/ 13 October 2017

Ghosts of the night watch

(Reuters)
(Reuters)

THE FIFTH COLUMN

In Amsterdam recently, I got a bit lost somewhere between the Nieuwe Nieuwstraat and the Oude Nieuwstraat.

I say “somewhere”, though there’s not a lot of somewhere between what we might call, in English, the New New Street and the Old New Street — that somewhere-between, however, appears to be some kind of temporal vortex, and I was whooshed back in time to another era.

Admittedly I had just emerged from a dagga bar (officially known as a “coffee shop” in Amsterdam, which is confusing for people who really want some coffee, and coffee only) called Amnesia.

It sounds much nicer when said in Dutch, though it doesn’t change its spelling: Am-ney-zia.

Anyway, I’d just stepped off the Singel, a posh canal-side street in the inner part of Amsterdam; I’d just walked past the house old Rembrandt van Rijn used to visit regularly when he was painting his great work The Night Watch in the 1640s. So perhaps I shouldn’t have been startled to see the old artist himself waddling along the Singel to that particular house, where the captain of the night watch lived.

He got Rembrandt to visit him personally to work on his portrait, which would be part of the painting along with those of all the watchmen, but the captain wanted to make sure he looked particularly good.

Just as well, really, or those tourists and schoolchildren being shepherded through the Rijksmuseum in queues might have been disappointed. “He doesn’t look like a captain,” they might say. “His face lacks dignity.” Or: “I’m sure there’s something wrong with that moustache.” Or simply: “Is he a ginge?”

Actually, Captain Frans Banning Cocq, as it is spelled nowadays, had every right to special treatment. He and his watchmen, 18 people in all, had each contributed 100 guilders to the famous painter’s fee. (The drummer was a free extra.)

The 18 names, placed in a heraldic device, were added to the work in 1715, when it was moved from the night watch’s HQ and placed in the town hall.

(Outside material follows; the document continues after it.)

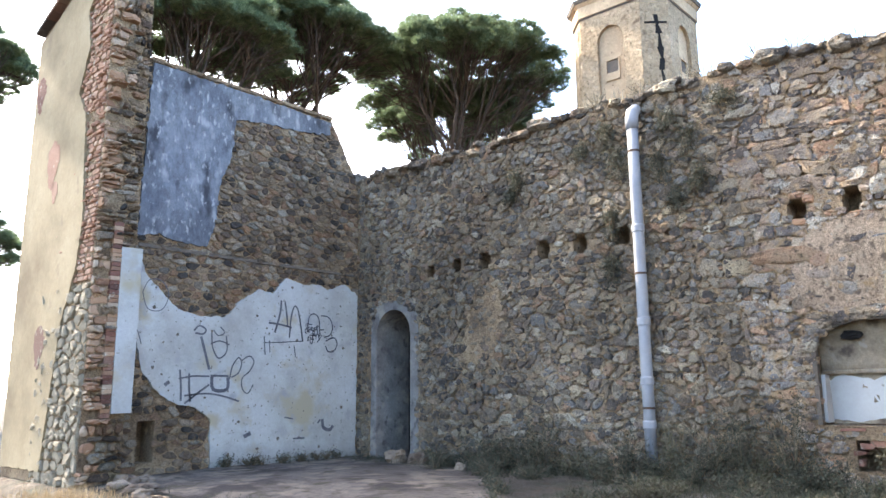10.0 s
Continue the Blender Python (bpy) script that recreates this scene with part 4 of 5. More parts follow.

Unfortunately, it also had to have all four sides cut down so it could fit between the hall’s inner pillars. It lost two people and some architectural details.

The work’s official title is Militia Company of District II under the Command of Captain Frans Banninck Cocq. Luckily the work got a nickname, The Night Watch, though that was partly encouraged by the misperception that it was a nocturnal scene. Its gloomy cast was relieved somewhat in the 1940s when it was restored and three centuries’ worth of aged varnish was removed.

Most puzzlingly, there’s a woman in the middle of the painting — a “mascot”, says Wikipedia demeaningly. She’s said to be holding emblems of the night watch, including its official goblet and a dead chicken — which, we’re told, symbolises a defeated adversary. Or it may just be dinner.